BROWARD / GADSDEN

Broward points (photo courtesy of Paleo Enterprises)

Gadsden points (photo courtesy of Paleo Enterprises)

The Broward point was named by Ripley P. Bullen (1975) for examples reported by Wilma Williams from the Peace Camp site in Broward County, Florida. The Gadsden point, named by Ripley Bullen for Gadsden County, is included here since it appears to be a subtype of the Broward point.

The Broward is a medium to large size blade form measuring 2.5 to 4 inches in length. The blade is developed through broad random percussion flaking. The bi-convex cross-section is frequently fairly heavy. Blade edges are convex and meet at an acute distal end. The shoulders are sharp or slightly barbed and meet the stem with a moderate curve. Stem edges are typically expanding to a basal edge nearly equal in width to the blade. The basal corners are rounded and the basal edge may be flat, convex or concave which is the defining characteristic of the various subtypes. The Gadsden shares many of the same blade characteristics, but the shoulders appear rounded and the basal edge is deeply concave so as to appear bifurcated. These characteristics make the Gadsden blade extremely rare.

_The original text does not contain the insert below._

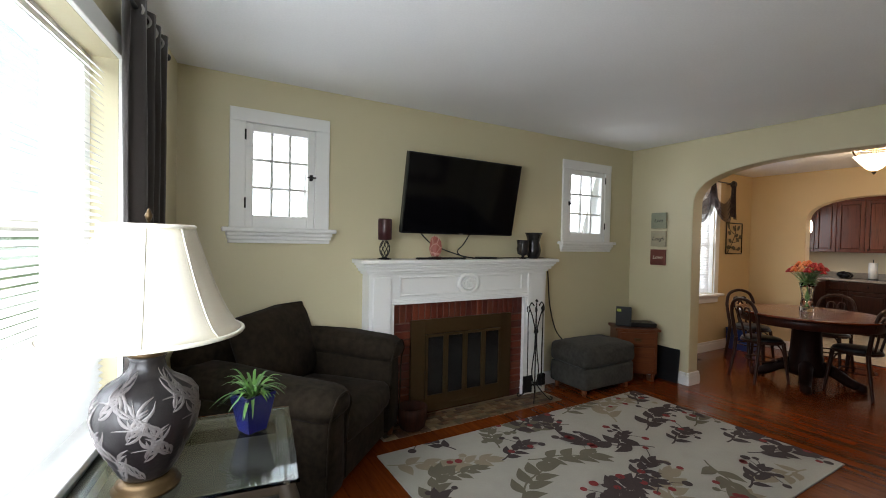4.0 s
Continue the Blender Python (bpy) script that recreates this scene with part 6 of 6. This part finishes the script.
BIG = [(3.55, 4.18, 0.5, 0.36, "dark"), (3.10, 3.99, 0.1, 0.30, "dark"), (4.80, 4.85, 0.4, 0.32, "dark"), (5.30, 4.40, -0.9, 0.30, "dark"),
       (3.85, 5.30, 0.3, 0.30, "dark"), (2.80, 4.55, 1.2, 0.24, "dark"), (3.30, 4.60, 0.5, 0.30, "olive"), (3.70, 4.88, -0.4, 0.30, "olive"),
       (4.00, 4.15, 0.6, 0.28, "tan"), (2.85, 4.80, 0.9, 0.26, "olive"), (5.20, 5.22, 0.6, 0.24, "dark"), (5.10, 4.22, -0.5, 0.30, "dark"),
       (4.45, 4.68, 2.4, 0.34, "dark"), (5.20, 4.70, 0.3, 0.26, "olive"), (4.70, 5.10, 1.0, 0.32, "tan"), (4.20, 5.20, 2.7, 0.28, "olive"),
       (4.60, 4.28, -2.2, 0.30, "olive"), (4.45, 5.36, 0.2, 0.24, "olive"), (2.85, 5.25, -0.5, 0.28, "tan"), (3.25, 5.30, 2.0, 0.22, "dark"), (5.05, 3.98, 2.9, 0.24, "tan")]
rs = random.Random(17)
while len(BIG) < 38:
    c = (rs.uniform(2.75, 5.35), rs.uniform(3.95, 5.4))
    if all(math.hypot(c[0] - o[0] - 0.1, c[1] - o[1]) > 0.20 for o in BIG):
        BIG.append((c[0], c[1], rs.uniform(-0.6, 1.3), rs.uniform(0.17, 0.25), rs.choice(("olive", "tan", "dark", "dark"))))
rug_at(2.78, 5.44, 3.87, 5.43, 4, BIG, "cream area rug with brown, olive and red leaf sprigs")
SMALL = [(1.75, 3.02, 0.4, 0.26, "dark"), (2.05, 3.15, 0.6, 0.22, "tan"), (1.60, 3.22, 1.0, 0.22, "olive"), (1.85, 2.75, 0.2, 0.24, "dark"), (2.10, 2.85, -0.8, 0.24, "olive")]
rug_at(1.50, 2.34, 2.72, 3.31, 9, SMALL, "small cream door rug with the same leaf sprigs")

# ---------- pieces of floors and walls ----------
rb = random.Random(21)


def piece_mesh(name, sx, sy, sz, material, bevel=0.0015):
    """A block with its top edges eased, standing on z = 0 and centred."""
    b = bmesh.new()
    box(b, -sx / 2, sx / 2, -sy / 2, sy / 2, 0, sz)
    top = [e for e in b.edges if all(v.co.z > sz / 2 for v in e.verts)]
    bmesh.ops.bevel(b, geom=top, offset=bevel, segments=1, affect="EDGES")
    return mesh_of(name, b, material)


def lay(name, mesh, parent, m):
    ob = new(name, mesh)
    ob.parent, ob.matrix_basis = parent, m
    return ob


# oak strips along y
PW = 0.079
LENGTHS = (0.75, 1.0, 1.25, 1.5, 1.75)
strips = {ln: piece_mesh("plank", PW - 0.0012, ln - 0.0015, 0.012, M_PLANK, 0.0012) for ln in LENGTHS}
x = 1.18
while x < 8.92:
    y = 1.4 if 6.0 < x < 7.5 else 2.2 if x < 2.9 else 2.5
    y -= rb.choice((0.0, 0.3, 0.6))
    while y < 6.0:
        ln = rb.choice(LENGTHS)
        lay("plank", strips[ln], floor, pose(x, y + ln / 2, -0.012))
        y += ln
    x += PW

# kitchen tiles
tile = piece_mesh("tile", 0.318, 0.318, 0.010, M_TILE, 0.003)
for i in range(9):
    for j in range(12):
        lay("tile", tile, kitchen_floor, pose(DINE_E + 0.245 + i * 0.325, 2.62 + j * 0.325, -0.0095 + rb.uniform(0, 0.001)))

# mosaic hearth
chip = piece_mesh("tile", 0.043, 0.043, 0.004, M_MOSAIC, 0.0015)
chip_long = piece_mesh("tile", 0.089, 0.043, 0.004, M_MOSAIC, 0.0015)
for j in range(6):
    x = 2.92
    while x < 4.60:
        if rb.random() < 0.25 and x < 4.55:
            lay("tile", chip_long, hearth, pose(x + 0.046, -0.38 + j * 0.046, 0.003))
            x += 0.092
        else:
            lay("tile", chip, hearth, pose(x + 0.023, -0.38 + j * 0.046, 0.003))
            x += 0.046


# wire-cut bricks on the house wall; local +z of a brick looks out of the wall
def brick_mesh(w):
    b = bmesh.new()
    box(b, -w / 2, w / 2, -0.0256, 0.0256, 0, 0.021)
    top = [e for e in b.edges if all(v.co.z > 0.01 for v in e.verts)]
    bmesh.ops.bevel(b, geom=top, offset=0.003, segments=1, affect="EDGES")
    return mesh_of("brick", b, M_BRICK)


long_brick, short_brick = brick_mesh(0.189), brick_mesh(0.088)
COURSE = 0.064


def brickwork(parent, length, z0, z1, place):
    """Running courses; place(a, z) gives the pose of a brick centred a along the wall."""
    k = 0
    z = z0
    while z < z1:
        a = -0.02
        if k % 2:
            lay("brick", short_brick, parent, place(a + 0.044, z))
            a += 0.102
        while a < length:
            lay("brick", long_brick, parent, place(a + 0.0945, z))
            a += 0.203
        z += COURSE
        k += 1


brickwork(facade, 0.95, 0.412, 2.5, lambda a, z: Matrix.Translation((0.008 - a, 0.0175, z)) @ pose(0, 0, 0, 90 + rb.uniform(-1, 1), rb.uniform(-0.8, 0.8), rb.uniform(-0.3, 0.3)))
brickwork(side_wall, 1.25, 0.55, 2.4, lambda a, z: Matrix.Translation((1.105, 0.09 - a, z)) @ pose(0, 0, 0, 90, 0, -90) @ pose(0, 0, 0, rb.uniform(-1, 1), rb.uniform(-0.8, 0.8), 0))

Bullen places the Broward point between A.D. 200 and 1250. Some earlier examples appear at the Canton Street site (Bullen 1978), consistent with the Perco Island ceramics recovered there. The Hawthorne mound and village site (8AL462) (Milanich 1978) contained several examples of Broward blades in a Cades Pond context with Bradford points dating between 200 and 800 A.D.

The association of the Broward blade with Deptford, Perco Island, Swift Creek, St. John's, Cades Pond and Weeden Island cultures would give the Broward a distribution of Northwest to Eastern Florida and at least as far South as Broward County.